What are the possibilities that the author of Luther Exposing the Myth actually had access to the Wittenberg Edition to extract this quote? Slim, if not nil. The quote was probably taken from this source:
If the reference really is to the Wittenberg Edition vol. VI, so far I've been able to locate the 1561 Latin edition (and some others). There is no such quote on page 160. It may be possible that an earlier edition contains the quote, or it may be that the quote is from the German volume 6 in the same set. I base this on a number of early similar English citations:
This quote in this form with this documentation is also found in Patrick O'Hare's Facts About Luther(1916). O'Hare cites the Wittenberg edition as well. O'Hare states,
"Those pious souls," he says further, "who do good to gain the kingdom of heaven, not only will never succeed, but they must even be reckoned among the impious; and it is more important to guard them against good works than against sin." (Wittenb. VI. 160.)Here's something interesting from a source from 1827:
One more citation from his works will perhaps suffice: “Those pious souls," says this pious divine, “who do good in order to obtain the kingdom of Heaven, will not only never obtain it, but are to be accounted among the reproved; for it is far more necessary to guard against good works, than against sin." (2)The reference (2) points to "Id. tom. vii.54," but interestingly the previous reference (1), to a completely different quote, points to "Opp. Wittemb. tom. vi. fol. 160." But then a source from 1854 states,
Works occasioned him such dread, that he sought to turn from them all whom he called Christians. "Pious souls," says he, "who do good to obtain the kingdom of heaven, will never reach it; I consider them as impious: it is more cogent to fortify oneself against works than against sin." (3) Op.
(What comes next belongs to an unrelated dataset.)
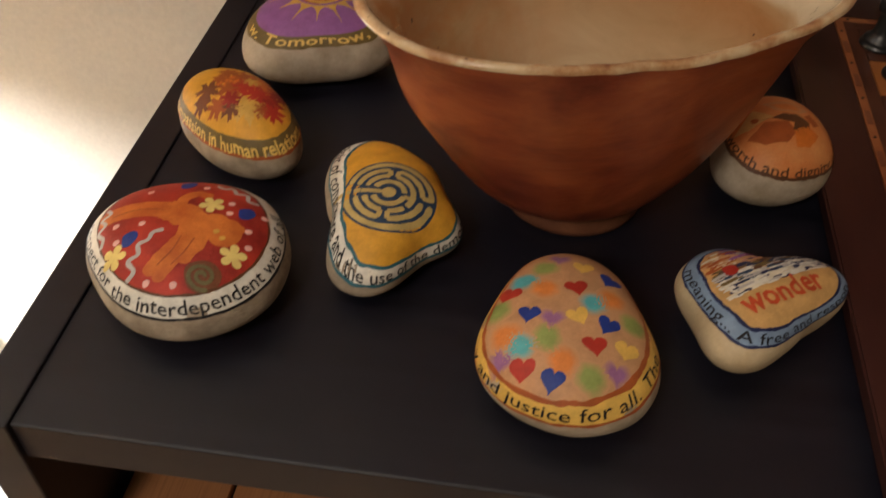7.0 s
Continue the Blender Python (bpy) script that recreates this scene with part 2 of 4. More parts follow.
def shell(name, st, f0, f1, material, parent, lift, label="", wob=0.0, rows=14):
    """painted skin between the rings f0 and f1 (degrees, or angle-value pairs)."""
    N = 120
    ring = lambda f, a: lerp_ring(f, a) if isinstance(f, list) else f
    vs, fs = [], []
    for i in range(rows + 1):
        for k in range(N):
            d = 360 * k / N
            u = i / rows
            f = ring(f0, d) * (1 - u) + ring(f1, d) * u
            if wob and i == rows:
                f += wob * noise.noise(Vector((math.cos(radians(d)) * 6, math.sin(radians(d)) * 6, st.c[0] * 50)))
            vs.append(tuple(st.at(radians(d), radians(max(f, 0.05)), lift)))
    for i in range(rows):
        for k in range(N):
            k2 = (k + 1) % N
            fs.append((i * N + k, (i + 1) * N + k, (i + 1) * N + k2, i * N + k2))
    return mesh_part(name, vs, fs, material, parent, label)


def border(st, f, width, material, parent, lift=0.00045, label="", wob=0.8):
    """painted line of that width (degrees) along the ring f."""
    lift = 0.00022 + (lift - 0.0002) * 0.45
    ring = f if isinstance(f, list) else [(0, f)]
    N = 180
    vs, fs = [], []
    for k in range(N):
        d = 360 * k / N
        p = Vector((math.cos(radians(d)) * 7, math.sin(radians(d)) * 7, st.c[1] * 50 + st.c[0] * 20))
        w = width * (1 + 0.5 * noise.noise(p * 2))
        m = lerp_ring(ring, d) + wob * noise.noise(p)
        vs += [tuple(st.at(radians(d), radians(m - w / 2), lift)), tuple(st.at(radians(d), radians(m + w / 2), lift))]
    for k in range(N):
        k2 = (k + 1) % N
        fs.append((2 * k, 2 * k + 1, 2 * k2 + 1, 2 * k2))
    return mesh_part("painted_line", vs, fs, material, parent, label)


def blob(name, st, x, y, outline, material, parent, lift=0.0005, turn=0.0, label=""):
    """painted mark: outline(angle) gives its plan as (dx, dy) in metres, star-shaped about (x, y)."""
    lift = 0.00022 + (lift - 0.0002) * 0.45
    n, rings = len(outline), 5
    ct, sn = math.cos(radians(turn)), math.sin(radians(turn))
    vs, fs = [tuple(st.plan(x, y, lift))], []
    for i in range(1, rings + 1):
        for dx, dy in outline:
            u = i / rings
            vs.append(tuple(st.plan(x + u * (dx * ct - dy * sn), y + u * (dx * sn + dy * ct), lift)))
    for k in range(n):
        k2 = (k + 1) % n
        fs.append((0, 1 + k, 1 + k2))
        for i in range(rings - 1):
            b = 1 + i * n
            fs.append((b + k, b + n + k, b + n + k2, b + k2))
    ob = mesh_part(name, vs, fs, material, parent, label)
    ob.data.attributes.new("cover", "FLOAT", "POINT").data.foreach_set("value", [1.0] + [1 - i / rings for i in range(1, rings + 1) for _ in outline])
    return ob


def stroke(name, st, pts, width, material, parent, lift=0.0005, label="", steps=8):
    """painted line through plan points."""
    lift = 0.00022 + (lift - 0.0002) * 0.45
    P = []
    for i in range(len(pts) - 1):
        p0, p1, p2, p3 = (Vector(pts[max(0, min(len(pts) - 1, j))]) for j in (i - 1, i, i + 1, i + 2))
        for s in range(steps):
            t = s / steps
            P.append(0.5 * (2 * p1 + (p2 - p0) * t + (2 * p0 - 5 * p1 + 4 * p2 - p3) * t * t + (3 * p1 - p0 - 3 * p2 + p3) * t ** 3))
    P.append(Vector(pts[-1]))
    vs, fs = [], []
    for i, p in enumerate(P):
        d = (P[min(i + 1, len(P) - 1)] - P[max(i - 1, 0)])
        d = d.normalized() if d.length else Vector((1, 0))
        w = width / 2 * (1 + 0.25 * noise.noise(Vector((p.x, p.y, 0)) * 400)) * (0.55 if i in (0, len(P) - 1) else 1)
        for s in (1, 0, -1):
            q = p + Vector((-d.y, d.x)) * w * s
            vs.append(tuple(st.plan(q.x, q.y, lift)))
    for i in range(len(P) - 1):
        b = 3 * i
        fs += [(b, b + 1, b + 4, b + 3), (b + 1, b + 2, b + 5, b + 4)]
    return mesh_part(name, vs, fs, material, parent, label)


def lettering(st, body, a0, a1, inner, outer, material, parent, lift=0.0006, size=0.72, label="", bold=0.006):
    """words that run round the band from the angle a0 to a1 (degrees), hand-painted."""
    lift = 0.00022 + (lift - 0.0002) * 0.75
    for child in parent.children:
        if child.name.startswith("lettered_band"):
            parent = child
    vs, fs, length = text_shape(body, 0.0, bold)
    ring = lambda f, a: lerp_ring(f, a) if isinstance(f, list) else f
    # even steps along the band
    steps = 240
    arc, walked, prev = [0.0], 0.0, None
    for i in range(steps + 1):
        d = a0 + (a1 - a0) * i / steps
        p = st.at(radians(d), radians((ring(inner, d) + ring(outer, d)) / 2))
        if prev is not None:
            walked += (p - prev).length
            arc.append(walked)
        prev = p
    out = []
    for x, y in vs:
        s = x / length * walked
        i = min(range(len(arc)), key=lambda j: abs(arc[j] - s))
        i = max(1, min(len(arc) - 1, i if arc[i] >= s else i + 1))
        u = (s - arc[i - 1]) / max(1e-9, arc[i] - arc[i - 1])
        d = a0 + (a1 - a0) * (i - 1 + u) / steps
        wav = 0.13 * noise.noise(Vector((x * 0.9, 3.1, st.c[0] * 40)))
        yy = (y + wav + 0.07 * noise.noise(Vector((x * 2.2, y * 2.2, 1.7)))) * size + (1 - size) / 2
        fo, fi = ring(outer, d), ring(inner, d)
        out.append(tuple(st.at(radians(d), radians(fo + (fi - fo) * yy), lift)))
    return mesh_part("lettering", out, fs, material, parent, label, smooth=False)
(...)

Lutheri: Witt. tom. vi. fol. 160. Moehler, Symbol. vol. i. p. 229 Robertson's Trans.There is also this variation from 1903:
"There is no more dangerous, more pernicious scandal than a good life exteriorly manifested by good works. Pious souls who do good to gain the kingdom of heaven not only will never reach it, but will be counted among the damned." (Works of Luther, vol. vi.)The only similar quote I was able to locate is found in Eyn Sermon von dem newen testament, das ist Von der heyligen Messe (WA 6, 353–378), or Sermon on the Mass, in English found in LW 35 as "A Treatise on the New Testament, That is, The Holy Mass"(1520). LW 35 points out, "By 1524, fourteen editions had appeared in various cities. Because of its fundamental importance this treatise has found a place in all major collections of Luther’s works." It could be an earlier edition of Wittenberg VI has this treatise.
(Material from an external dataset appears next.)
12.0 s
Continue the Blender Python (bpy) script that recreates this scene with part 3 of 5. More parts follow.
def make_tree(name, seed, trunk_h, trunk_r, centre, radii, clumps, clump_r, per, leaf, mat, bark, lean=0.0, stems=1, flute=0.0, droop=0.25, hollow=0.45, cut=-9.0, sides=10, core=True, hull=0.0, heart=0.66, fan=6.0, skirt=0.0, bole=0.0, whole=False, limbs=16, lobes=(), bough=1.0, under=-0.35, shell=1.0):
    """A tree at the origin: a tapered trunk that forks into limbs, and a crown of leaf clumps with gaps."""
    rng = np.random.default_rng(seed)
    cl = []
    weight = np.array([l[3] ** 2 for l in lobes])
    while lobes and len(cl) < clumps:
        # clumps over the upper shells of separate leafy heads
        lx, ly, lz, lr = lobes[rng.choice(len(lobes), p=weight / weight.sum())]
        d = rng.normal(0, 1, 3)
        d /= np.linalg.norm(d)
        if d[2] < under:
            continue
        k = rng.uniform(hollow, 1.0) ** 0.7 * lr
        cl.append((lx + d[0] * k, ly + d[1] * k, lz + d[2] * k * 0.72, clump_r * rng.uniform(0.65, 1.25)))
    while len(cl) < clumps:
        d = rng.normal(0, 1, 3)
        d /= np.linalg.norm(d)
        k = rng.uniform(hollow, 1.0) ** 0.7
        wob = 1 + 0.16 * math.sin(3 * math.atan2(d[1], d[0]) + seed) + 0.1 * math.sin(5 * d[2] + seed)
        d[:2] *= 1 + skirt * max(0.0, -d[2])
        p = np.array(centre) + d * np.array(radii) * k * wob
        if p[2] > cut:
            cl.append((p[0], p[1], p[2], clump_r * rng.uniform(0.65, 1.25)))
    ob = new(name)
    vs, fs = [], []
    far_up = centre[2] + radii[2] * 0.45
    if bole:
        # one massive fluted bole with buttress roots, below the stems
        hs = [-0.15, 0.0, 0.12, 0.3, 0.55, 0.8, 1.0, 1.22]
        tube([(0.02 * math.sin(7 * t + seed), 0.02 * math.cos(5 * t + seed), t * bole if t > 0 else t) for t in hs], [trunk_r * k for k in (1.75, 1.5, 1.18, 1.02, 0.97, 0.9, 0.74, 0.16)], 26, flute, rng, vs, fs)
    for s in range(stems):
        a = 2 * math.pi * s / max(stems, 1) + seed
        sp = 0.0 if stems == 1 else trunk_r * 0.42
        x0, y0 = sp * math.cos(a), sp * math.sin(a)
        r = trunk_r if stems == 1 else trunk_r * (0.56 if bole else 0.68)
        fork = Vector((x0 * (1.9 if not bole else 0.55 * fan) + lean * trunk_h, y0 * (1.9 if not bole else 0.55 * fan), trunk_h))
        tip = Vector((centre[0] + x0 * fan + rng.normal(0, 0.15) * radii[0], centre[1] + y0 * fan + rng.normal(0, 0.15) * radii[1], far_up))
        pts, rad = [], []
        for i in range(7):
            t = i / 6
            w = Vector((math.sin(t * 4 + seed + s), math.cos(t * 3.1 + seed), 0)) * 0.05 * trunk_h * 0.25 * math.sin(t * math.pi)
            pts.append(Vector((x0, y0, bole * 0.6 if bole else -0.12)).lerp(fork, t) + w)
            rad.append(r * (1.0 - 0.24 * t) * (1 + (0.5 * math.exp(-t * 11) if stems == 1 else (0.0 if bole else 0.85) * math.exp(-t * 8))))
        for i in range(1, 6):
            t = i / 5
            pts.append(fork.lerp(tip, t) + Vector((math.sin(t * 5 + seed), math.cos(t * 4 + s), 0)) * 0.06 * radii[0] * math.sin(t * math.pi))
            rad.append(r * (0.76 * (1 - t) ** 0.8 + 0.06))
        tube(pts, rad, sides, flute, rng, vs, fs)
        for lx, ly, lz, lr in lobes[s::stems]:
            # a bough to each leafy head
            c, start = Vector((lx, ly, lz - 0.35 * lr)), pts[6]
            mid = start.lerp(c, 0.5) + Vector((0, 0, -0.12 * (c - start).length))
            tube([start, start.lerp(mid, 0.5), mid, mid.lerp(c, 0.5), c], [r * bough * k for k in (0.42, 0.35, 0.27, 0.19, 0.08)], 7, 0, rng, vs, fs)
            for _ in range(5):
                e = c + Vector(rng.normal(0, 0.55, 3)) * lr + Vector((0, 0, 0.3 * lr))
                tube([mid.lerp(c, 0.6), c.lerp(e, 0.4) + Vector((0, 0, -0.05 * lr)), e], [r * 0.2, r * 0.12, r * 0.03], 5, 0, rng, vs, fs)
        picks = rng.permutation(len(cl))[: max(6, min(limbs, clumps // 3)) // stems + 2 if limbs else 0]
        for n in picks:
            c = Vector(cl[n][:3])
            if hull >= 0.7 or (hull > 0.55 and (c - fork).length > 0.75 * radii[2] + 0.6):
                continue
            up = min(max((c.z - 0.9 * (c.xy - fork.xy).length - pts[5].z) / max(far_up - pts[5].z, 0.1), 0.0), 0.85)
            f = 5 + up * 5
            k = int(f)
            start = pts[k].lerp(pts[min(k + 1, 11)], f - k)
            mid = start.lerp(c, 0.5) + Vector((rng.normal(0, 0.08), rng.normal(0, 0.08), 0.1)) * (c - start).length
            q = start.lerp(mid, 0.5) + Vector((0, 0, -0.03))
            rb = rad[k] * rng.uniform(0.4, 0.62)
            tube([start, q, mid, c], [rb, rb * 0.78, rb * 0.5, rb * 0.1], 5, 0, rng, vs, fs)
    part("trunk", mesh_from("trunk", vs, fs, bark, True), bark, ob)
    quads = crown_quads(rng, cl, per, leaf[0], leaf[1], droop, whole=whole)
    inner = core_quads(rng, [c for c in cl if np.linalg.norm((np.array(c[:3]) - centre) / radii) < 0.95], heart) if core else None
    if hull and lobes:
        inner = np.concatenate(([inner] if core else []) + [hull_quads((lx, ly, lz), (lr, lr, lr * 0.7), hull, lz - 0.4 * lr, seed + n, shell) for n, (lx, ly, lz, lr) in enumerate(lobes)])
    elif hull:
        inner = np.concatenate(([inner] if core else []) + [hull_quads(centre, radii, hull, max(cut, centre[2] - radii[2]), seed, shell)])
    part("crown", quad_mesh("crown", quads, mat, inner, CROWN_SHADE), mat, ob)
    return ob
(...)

In the later part of this treatise, Luther explains his rejection of the Roman teaching on the mass as a sacrifice and good work. For Luther, the mass expressed God's words of promise to be grasped by faith. Luther says,
It must necessarily follow where faith and the word or promise of God decline or are neglected, that in their place there arise works and a false, presumptuous trust in them. For where there is no promise of God there is no faith. Where there is no faith, there everyone presumptuously undertakes to better himself and make himself well pleasing to God by means of works. Where this happens, false security and presumption arise, as though man were pleasing to God because of his own works. Where it does not happen, the conscience has no rest and knows not what to do in order to become well pleasing to God.
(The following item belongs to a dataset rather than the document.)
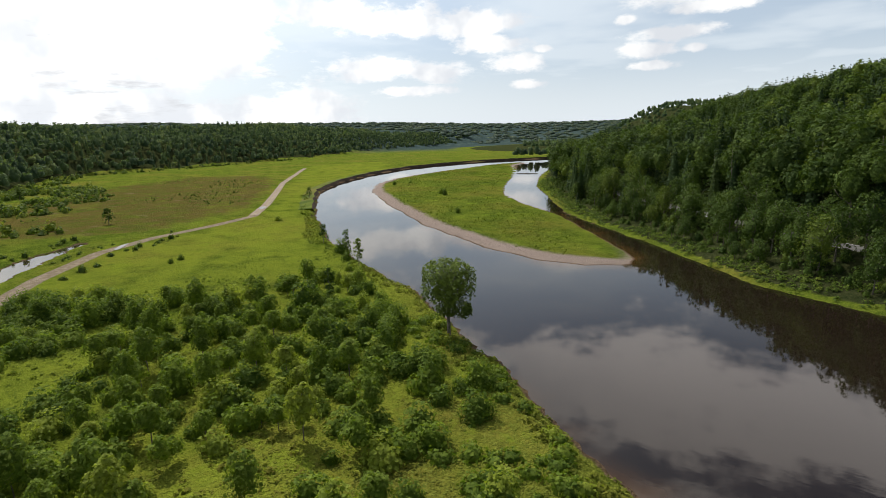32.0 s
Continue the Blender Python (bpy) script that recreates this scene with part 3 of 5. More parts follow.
# ---- the ground, one sheet to the horizon ----
gx, gy = axis_steps(-560, 100, 2.45, 4300, 1.07), axis_steps(-10, 440, 2.45, 4600, 1.07)
pts = np.stack([a.ravel() for a in np.meshgrid(gx, gy)], 1)
zs, lay = terrain(pts)
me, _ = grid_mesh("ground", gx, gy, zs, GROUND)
SCAR = arr((-1019, 346), (-950, 335), (-894, 339), (-908, 357), (-970, 369), (-1050, 368))
dry = np.max([inside(pts, q) for q in (DRY_1, DRY_2, DRY_3, DRY_4, DRY_5)], 0)
dry = np.minimum(dry, -lay["river"] - 14)
dry = np.where(inside(pts, DRY_5) > 0, np.minimum(dry, 5.0), dry)
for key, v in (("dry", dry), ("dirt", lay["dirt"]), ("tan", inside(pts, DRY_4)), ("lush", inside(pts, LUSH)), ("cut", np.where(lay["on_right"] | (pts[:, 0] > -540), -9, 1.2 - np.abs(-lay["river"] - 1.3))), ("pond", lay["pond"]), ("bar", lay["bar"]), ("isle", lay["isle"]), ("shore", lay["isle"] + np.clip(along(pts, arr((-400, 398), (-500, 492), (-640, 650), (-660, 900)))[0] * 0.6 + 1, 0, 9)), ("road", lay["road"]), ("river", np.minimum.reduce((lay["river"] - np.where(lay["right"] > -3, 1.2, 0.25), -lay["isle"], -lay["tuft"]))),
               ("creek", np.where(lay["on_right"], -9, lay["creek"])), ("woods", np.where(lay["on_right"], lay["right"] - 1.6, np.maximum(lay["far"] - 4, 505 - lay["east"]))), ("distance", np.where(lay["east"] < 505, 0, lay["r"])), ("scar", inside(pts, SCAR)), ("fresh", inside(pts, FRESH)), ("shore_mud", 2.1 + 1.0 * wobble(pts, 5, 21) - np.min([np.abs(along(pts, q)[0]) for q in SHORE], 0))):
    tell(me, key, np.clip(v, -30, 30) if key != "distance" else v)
tagged(new("ground", me), "grassy flood plain and wooded valley sides along a river", "ground", kind="structure")

# ---- water ----
wx, wy = axis_steps(-760, 110, 6, 3500, 1.3), axis_steps(-20, 1000, 6, 3500, 1.3)
wp = np.stack([a.ravel() for a in np.meshgrid(wx, wy)], 1)
wl = inside(wp, RIVER)
me, wv = grid_mesh("water", wx, wy, np.zeros(len(wp)), WATER, keep=wl > -9)
q = wv[:, :2]
shoal = 0.6 * np.exp(-np.maximum(0, -inside(q, GRAVEL_BAR) - 2) / 9) * (1 - smooth(-1, 4, along(q, arr((28, 95), (33, 88), (58, 58), (72, 36)))[0])) + 0.62 * np.exp(-((np.abs(along(q, arr((60, 70), (20, 100), (-25, 148)))[0]) - 6) / 11) ** 2) * smooth(-25, 12, q[:, 0])
shoal += 0.75 * np.exp(-np.maximum(0, -inside(q, ISLAND) - 1) / 4) + 0.7 * np.exp(-np.maximum(0, inside(q, RIVER)) / 2.5) * (along(q, RIGHT_BANK)[0] < -20)
tell(me, "shoal", shoal)
tagged(new("water", me), "dark tea-brown river reflecting the sky", "river", kind="structure")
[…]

So too, I fear that many have made the mass into a good work, whereby they have thought to do a great service to Almighty God. Now if we have properly understood what has been said above, namely, that the mass is nothing else than a testament and sacrament in which God makes a pledge to us and gives us grace and mercy, I think it is not fitting that we should make a good work or merit out of it. For a testament is not beneficium acceptum, sed datum; it does not take benefit from us, but brings benefit to us. Who has ever heard that he who receives an inheritance has done a good work? He simply takes for himself a benefit. Likewise in the mass we give nothing to Christ, but only receive from him; unless they are willing to call this a good work, that a person sits still and permits himself to be benefited, given food and drink, clothed and healed, helped and redeemed. Just as in baptism, in which there is also a divine testament and sacrament, no one gives God anything or does him a service, but instead takes something, so it is in all other sacraments and in the sermon as well. For if one sacrament cannot be a meritorious good work, then no other can be a work either, since the sacraments are all of one kind, and it is the nature of a sacrament or testament that it is not a work but only an exercise of faith [LW 35:92-93].Luther goes on to discuss the abuse of works in regard to the mass. He concludes the entire treatise by stating (perhaps!) the quote in question:
Therefore let us beware of sins, but much more of laws and good works, giving heed only to the divine promise and to faith. Then all good works will come of themselves. To this may God help us. Amen [LW 35:111].
If this is the context, Luther exhorts his readers to beware of sin, but to guard against negating God's promises by seeking to be justified by works. If one embraces Christ by faith (a saving faith), Luther concludes, " Then all good works will come of themselves." Indeed, in context one should guard against good works as a means of justification. For Luther, good works have their place and value.
This blog entry is a revision of an entry I posted back in 2010. The original can be found here. Because so many sources are now available online, I'm revising older entries by adding additional materials and commentary, and also fixing or deleting dead hyperlinks. Nothing of any significant substance has changed in this entry from that presented in the former.